## GOAL:
Exactly the lines from the one containing "Continue the Blender" through the end of the data below are to be reproduced, and nothing besides them.

## RAW DATA:
════════════════
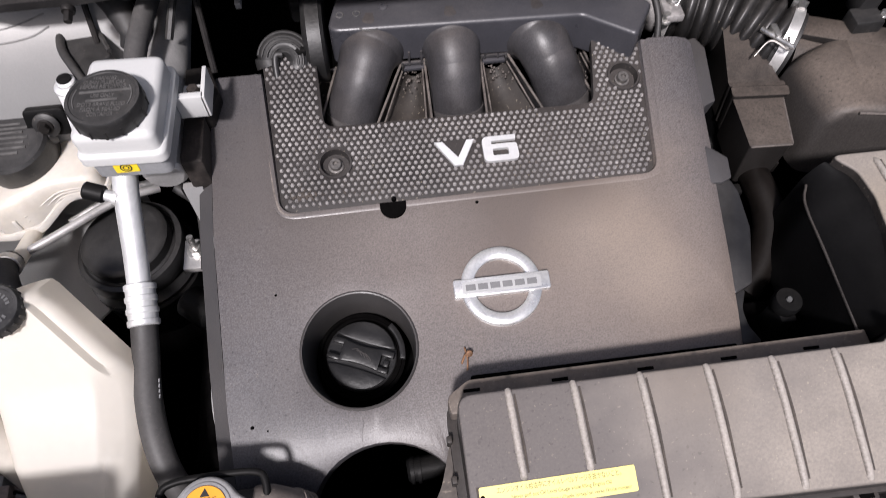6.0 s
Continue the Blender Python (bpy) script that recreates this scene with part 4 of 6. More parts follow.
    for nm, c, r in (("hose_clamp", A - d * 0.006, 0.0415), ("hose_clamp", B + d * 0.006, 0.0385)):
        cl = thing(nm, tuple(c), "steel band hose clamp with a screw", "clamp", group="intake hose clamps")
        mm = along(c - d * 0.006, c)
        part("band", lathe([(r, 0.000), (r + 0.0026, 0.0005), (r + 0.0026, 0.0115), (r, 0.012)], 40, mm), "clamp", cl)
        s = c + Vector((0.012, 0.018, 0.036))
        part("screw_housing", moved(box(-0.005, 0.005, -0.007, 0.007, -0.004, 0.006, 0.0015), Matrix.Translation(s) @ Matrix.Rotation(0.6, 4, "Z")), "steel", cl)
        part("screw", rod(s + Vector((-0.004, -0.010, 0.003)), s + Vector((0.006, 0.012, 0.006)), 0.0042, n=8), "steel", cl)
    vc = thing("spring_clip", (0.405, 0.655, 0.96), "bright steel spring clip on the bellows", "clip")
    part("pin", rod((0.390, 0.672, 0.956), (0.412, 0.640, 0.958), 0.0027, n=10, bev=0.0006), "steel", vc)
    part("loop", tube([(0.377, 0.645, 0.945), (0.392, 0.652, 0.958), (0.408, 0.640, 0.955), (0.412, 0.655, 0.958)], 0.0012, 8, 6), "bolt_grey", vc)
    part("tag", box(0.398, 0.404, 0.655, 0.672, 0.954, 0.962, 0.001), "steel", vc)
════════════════
## FULL SOLUTION:
Continue the Blender Python (bpy) script that recreates this scene with part 4 of 6. More parts follow.
    for nm, c, r in (("hose_clamp", A - d * 0.006, 0.0415), ("hose_clamp", B + d * 0.006, 0.0385)):
        cl = thing(nm, tuple(c), "steel band hose clamp with a screw", "clamp", group="intake hose clamps")
        mm = along(c - d * 0.006, c)
        part("band", lathe([(r, 0.000), (r + 0.0026, 0.0005), (r + 0.0026, 0.0115), (r, 0.012)], 40, mm), "clamp", cl)
        s = c + Vector((0.012, 0.018, 0.036))
        part("screw_housing", moved(box(-0.005, 0.005, -0.007, 0.007, -0.004, 0.006, 0.0015), Matrix.Translation(s) @ Matrix.Rotation(0.6, 4, "Z")), "steel", cl)
        part("screw", rod(s + Vector((-0.004, -0.010, 0.003)), s + Vector((0.006, 0.012, 0.006)), 0.0042, n=8), "steel", cl)
    vc = thing("spring_clip", (0.405, 0.655, 0.96), "bright steel spring clip on the bellows", "clip")
    part("pin", rod((0.390, 0.672, 0.956), (0.412, 0.640, 0.958), 0.0027, n=10, bev=0.0006), "steel", vc)
    part("loop", tube([(0.377, 0.645, 0.945), (0.392, 0.652, 0.958), (0.408, 0.640, 0.955), (0.412, 0.655, 0.958)], 0.0012, 8, 6), "bolt_grey", vc)
    part("tag", box(0.398, 0.404, 0.655, 0.672, 0.954, 0.962, 0.001), "steel", vc)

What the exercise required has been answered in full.